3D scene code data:
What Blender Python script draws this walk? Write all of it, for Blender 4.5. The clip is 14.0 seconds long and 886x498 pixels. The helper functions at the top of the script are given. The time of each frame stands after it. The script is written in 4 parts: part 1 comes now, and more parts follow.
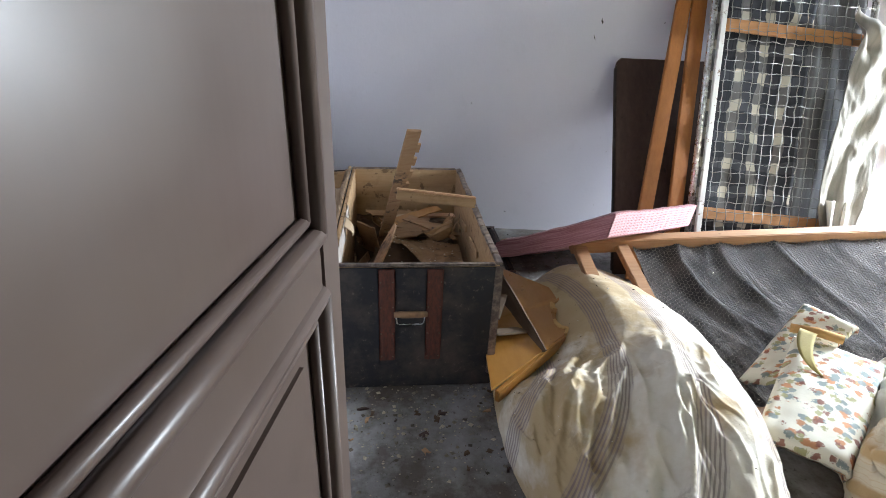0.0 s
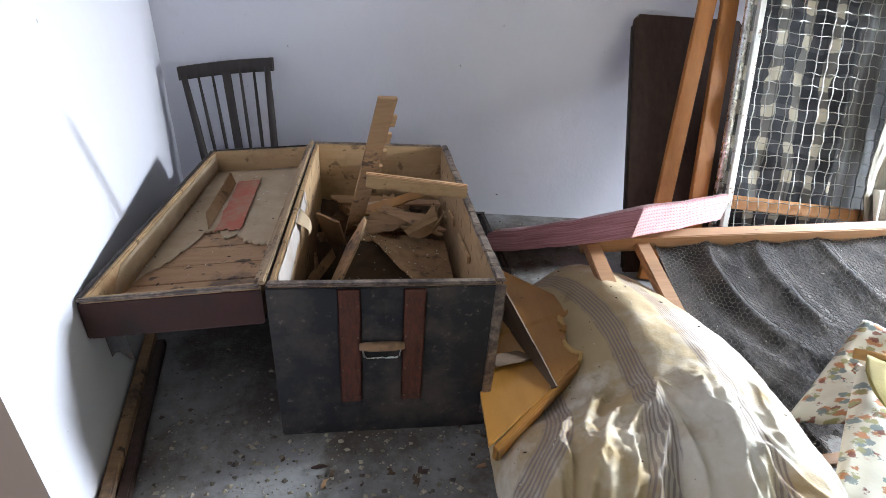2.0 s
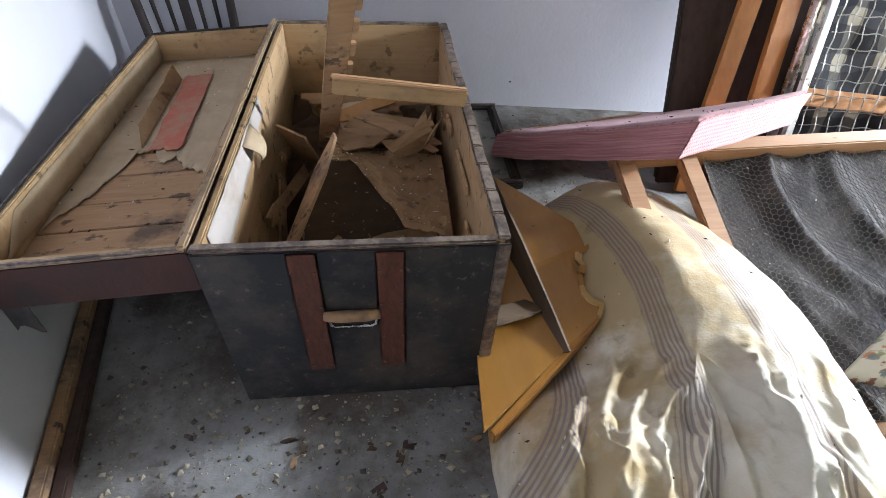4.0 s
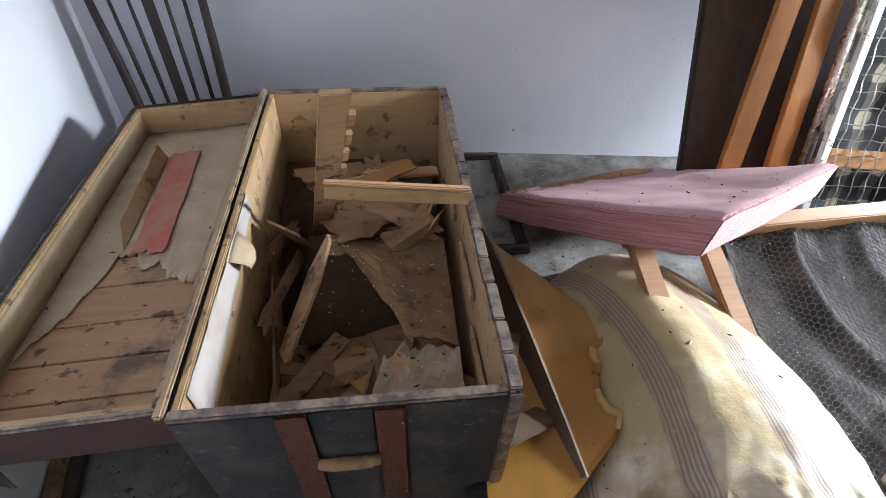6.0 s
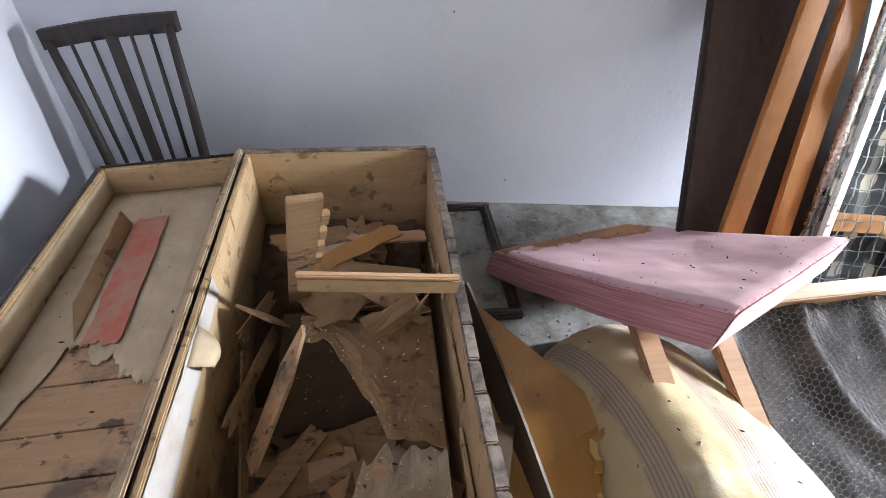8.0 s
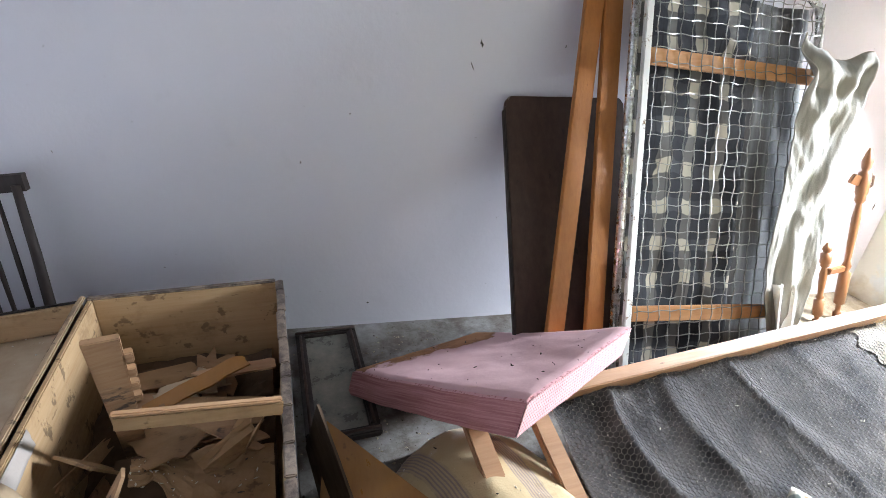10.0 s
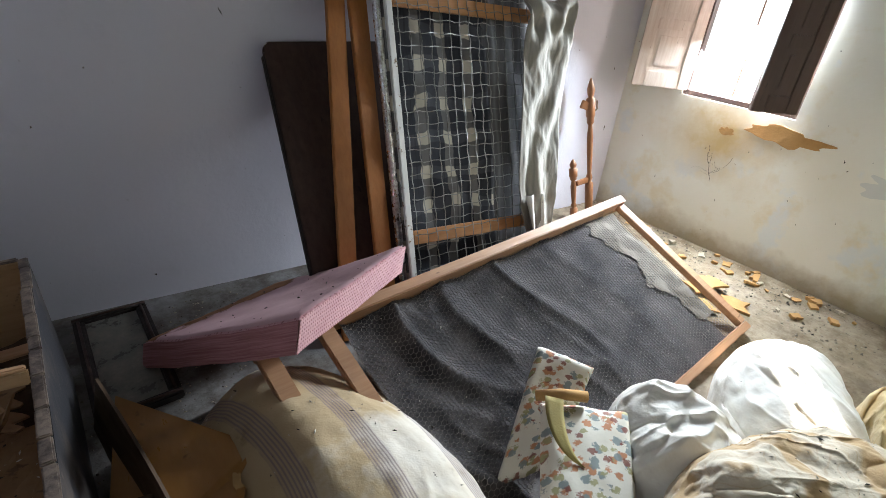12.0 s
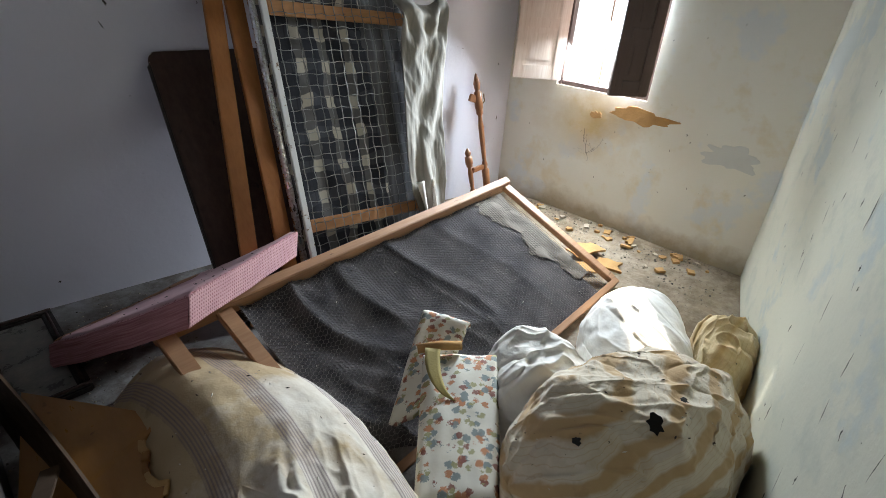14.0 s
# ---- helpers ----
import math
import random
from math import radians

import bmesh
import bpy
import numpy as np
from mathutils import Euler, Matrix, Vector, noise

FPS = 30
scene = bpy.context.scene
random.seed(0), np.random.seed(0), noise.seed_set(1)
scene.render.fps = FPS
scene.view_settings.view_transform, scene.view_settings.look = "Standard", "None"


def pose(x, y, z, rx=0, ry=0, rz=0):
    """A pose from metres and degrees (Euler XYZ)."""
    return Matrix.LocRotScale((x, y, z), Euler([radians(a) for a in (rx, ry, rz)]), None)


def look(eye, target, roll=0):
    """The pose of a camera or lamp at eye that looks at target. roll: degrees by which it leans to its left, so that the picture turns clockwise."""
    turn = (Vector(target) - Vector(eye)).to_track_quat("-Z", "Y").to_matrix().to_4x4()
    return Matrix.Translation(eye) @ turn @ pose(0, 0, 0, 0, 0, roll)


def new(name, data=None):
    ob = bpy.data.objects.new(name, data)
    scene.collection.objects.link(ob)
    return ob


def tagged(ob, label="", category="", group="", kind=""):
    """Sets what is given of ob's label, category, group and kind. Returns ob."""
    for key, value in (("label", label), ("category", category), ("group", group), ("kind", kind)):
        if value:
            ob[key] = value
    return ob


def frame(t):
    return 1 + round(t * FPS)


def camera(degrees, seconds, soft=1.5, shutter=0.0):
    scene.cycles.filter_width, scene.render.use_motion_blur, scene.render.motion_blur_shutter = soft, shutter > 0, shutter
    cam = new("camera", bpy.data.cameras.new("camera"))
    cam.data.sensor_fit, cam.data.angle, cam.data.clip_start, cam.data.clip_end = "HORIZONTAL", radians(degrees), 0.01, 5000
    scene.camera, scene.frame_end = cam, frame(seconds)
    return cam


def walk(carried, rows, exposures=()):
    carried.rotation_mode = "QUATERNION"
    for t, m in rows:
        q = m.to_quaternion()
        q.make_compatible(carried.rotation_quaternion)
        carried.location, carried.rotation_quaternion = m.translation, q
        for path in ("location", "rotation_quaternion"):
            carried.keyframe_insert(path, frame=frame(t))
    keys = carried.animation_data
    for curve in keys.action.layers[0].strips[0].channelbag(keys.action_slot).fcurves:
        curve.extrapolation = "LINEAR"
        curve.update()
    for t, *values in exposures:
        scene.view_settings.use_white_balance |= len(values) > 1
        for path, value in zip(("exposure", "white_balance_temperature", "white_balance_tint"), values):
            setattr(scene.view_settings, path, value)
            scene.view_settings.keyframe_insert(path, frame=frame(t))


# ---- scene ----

---

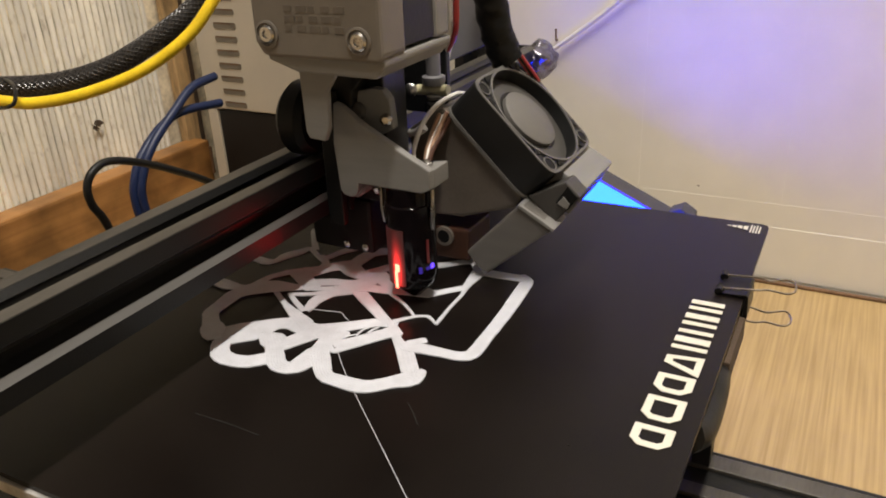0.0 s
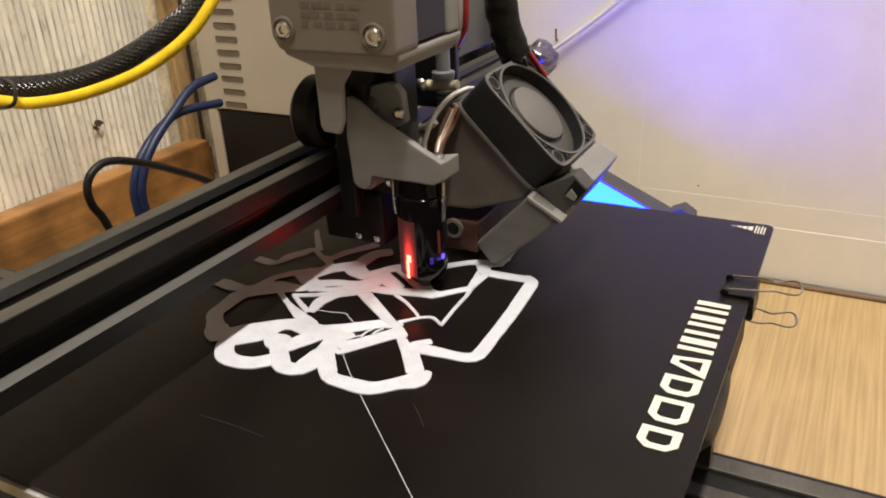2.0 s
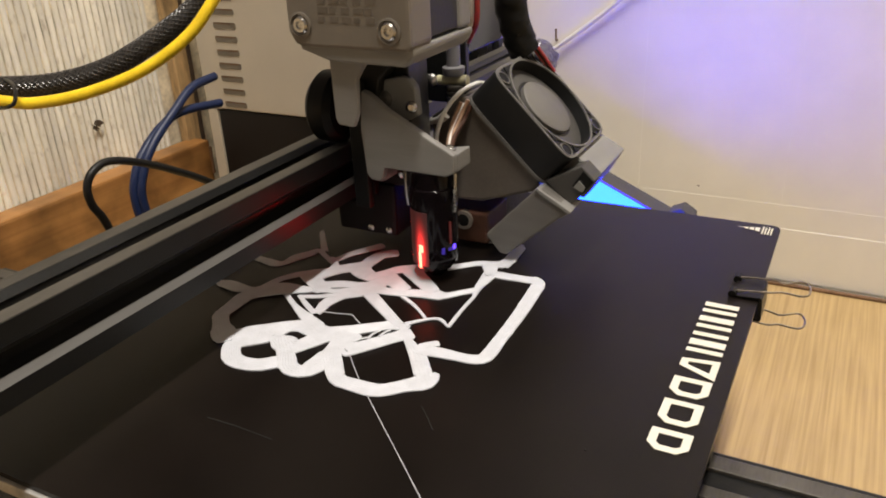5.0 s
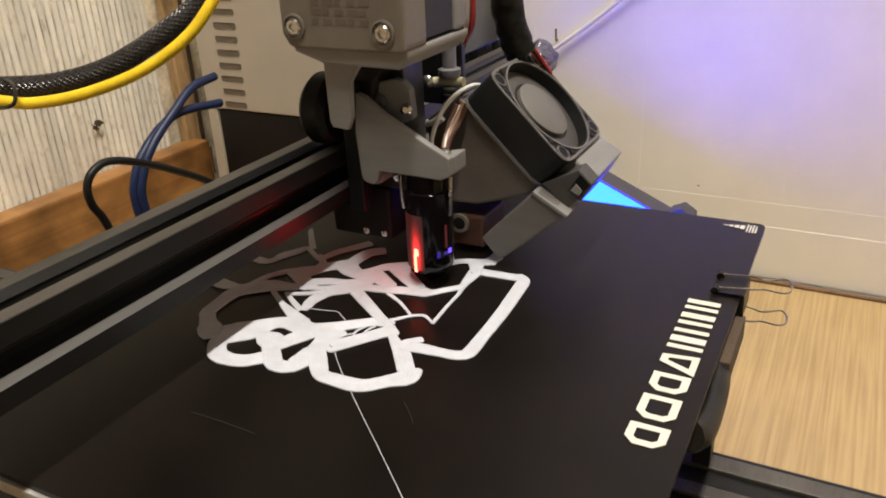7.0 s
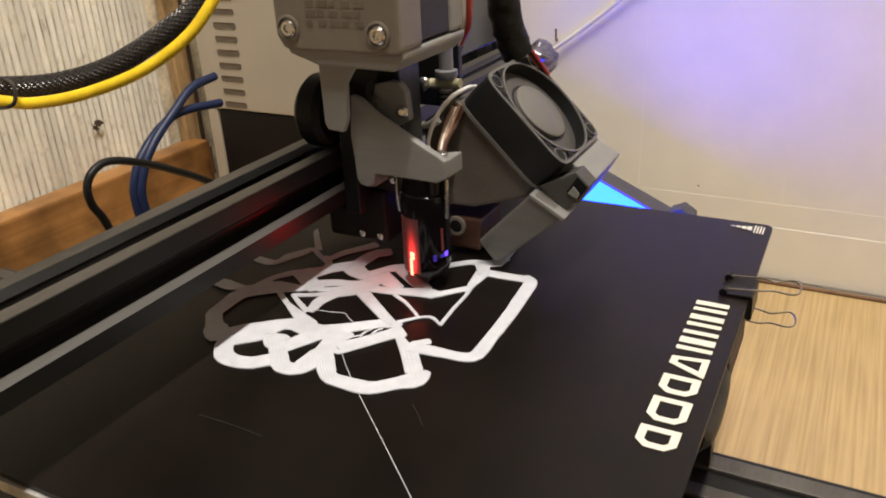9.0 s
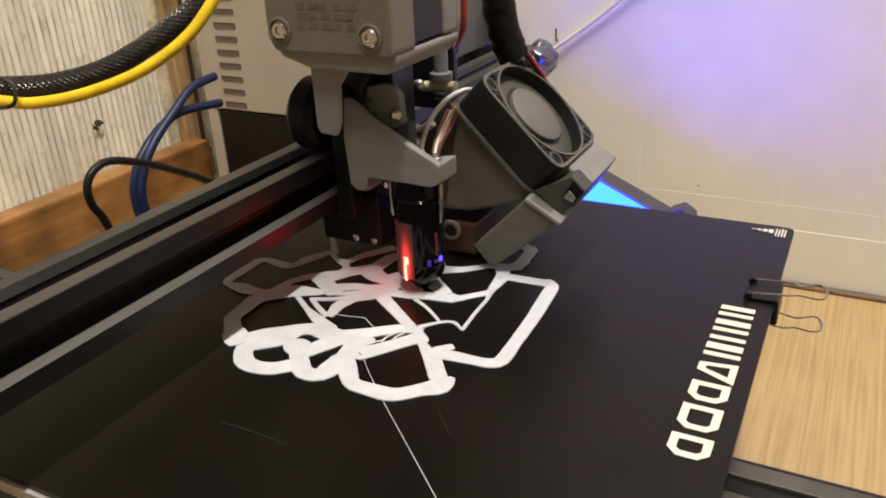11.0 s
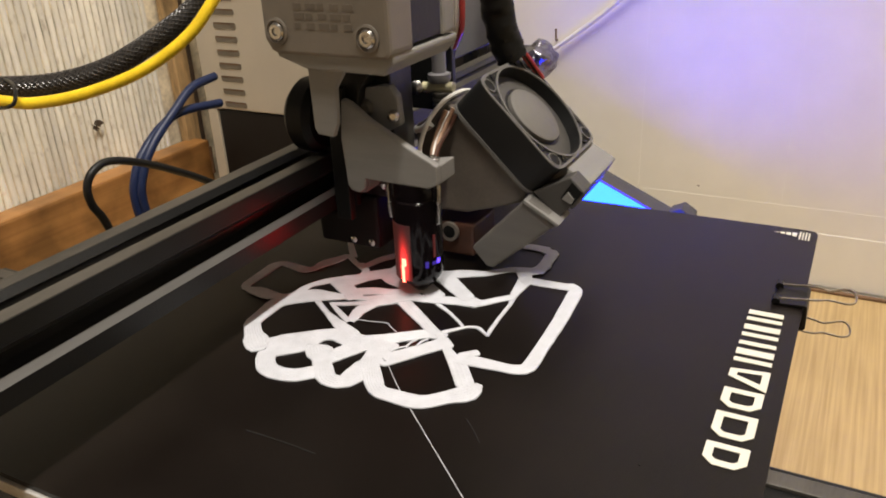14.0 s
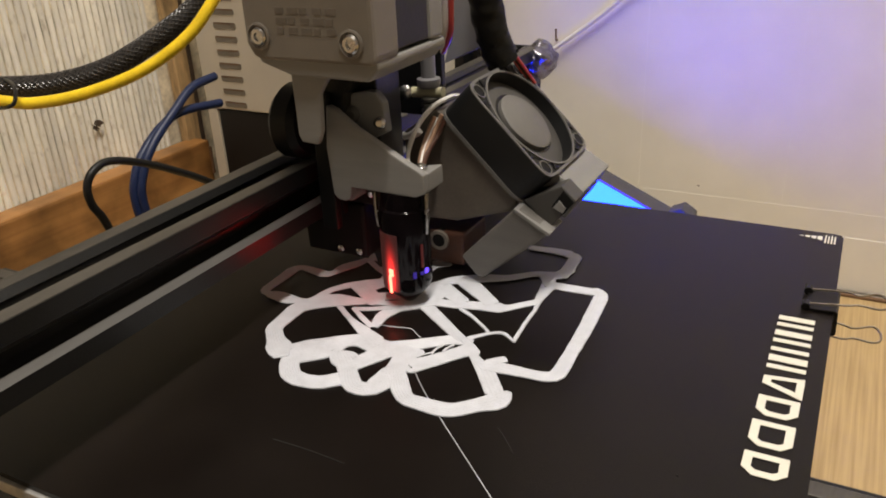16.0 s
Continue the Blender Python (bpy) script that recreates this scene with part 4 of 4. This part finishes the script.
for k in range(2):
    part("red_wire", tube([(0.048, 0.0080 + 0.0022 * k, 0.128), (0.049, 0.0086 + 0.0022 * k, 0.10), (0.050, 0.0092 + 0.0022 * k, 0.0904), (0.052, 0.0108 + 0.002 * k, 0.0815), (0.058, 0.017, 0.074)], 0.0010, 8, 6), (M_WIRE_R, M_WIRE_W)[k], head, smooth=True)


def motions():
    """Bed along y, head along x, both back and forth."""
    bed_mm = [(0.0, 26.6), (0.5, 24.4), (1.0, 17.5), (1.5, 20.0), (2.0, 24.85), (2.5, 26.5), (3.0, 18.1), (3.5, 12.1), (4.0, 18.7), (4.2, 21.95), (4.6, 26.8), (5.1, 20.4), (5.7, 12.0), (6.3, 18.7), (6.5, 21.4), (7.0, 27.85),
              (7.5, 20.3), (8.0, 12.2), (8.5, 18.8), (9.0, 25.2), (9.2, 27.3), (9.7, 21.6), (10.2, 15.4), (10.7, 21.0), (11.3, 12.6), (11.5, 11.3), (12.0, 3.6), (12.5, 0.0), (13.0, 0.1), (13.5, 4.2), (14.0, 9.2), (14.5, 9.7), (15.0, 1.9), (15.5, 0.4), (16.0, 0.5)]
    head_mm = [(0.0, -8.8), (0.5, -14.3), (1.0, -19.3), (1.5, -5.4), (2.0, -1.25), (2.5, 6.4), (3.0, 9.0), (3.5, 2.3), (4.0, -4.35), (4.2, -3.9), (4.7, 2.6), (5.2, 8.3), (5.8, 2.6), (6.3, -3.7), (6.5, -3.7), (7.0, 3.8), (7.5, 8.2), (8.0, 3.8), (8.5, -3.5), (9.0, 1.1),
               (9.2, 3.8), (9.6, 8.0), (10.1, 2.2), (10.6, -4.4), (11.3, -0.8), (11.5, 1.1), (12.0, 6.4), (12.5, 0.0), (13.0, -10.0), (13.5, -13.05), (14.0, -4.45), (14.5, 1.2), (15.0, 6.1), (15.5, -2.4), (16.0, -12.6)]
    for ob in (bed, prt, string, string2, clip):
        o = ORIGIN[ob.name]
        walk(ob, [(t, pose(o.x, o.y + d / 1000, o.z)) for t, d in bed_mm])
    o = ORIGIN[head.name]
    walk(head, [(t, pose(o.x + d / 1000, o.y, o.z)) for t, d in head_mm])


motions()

GIVEN INSTRUCTION ->
Return nothing but the lines running from the line with "from mathutils import" through the line with "return Matrix.Translation(eye) @", exactly as they appear.

WRITTEN REPLY ->
from mathutils import Euler, Matrix, Vector, noise

FPS = 30
scene = bpy.context.scene
random.seed(0), np.random.seed(0), noise.seed_set(1)
scene.render.fps = FPS
scene.view_settings.view_transform, scene.view_settings.look = "Standard", "None"


def pose(x, y, z, rx=0, ry=0, rz=0):
    """A pose from metres and degrees (Euler XYZ)."""
    return Matrix.LocRotScale((x, y, z), Euler([radians(a) for a in (rx, ry, rz)]), None)


def look(eye, target, roll=0):
    """The pose of a camera or lamp at eye that looks at target. roll: degrees by which it leans to its left, so that the picture turns clockwise."""
    turn = (Vector(target) - Vector(eye)).to_track_quat("-Z", "Y").to_matrix().to_4x4()
    return Matrix.Translation(eye) @ turn @ pose(0, 0, 0, 0, 0, roll)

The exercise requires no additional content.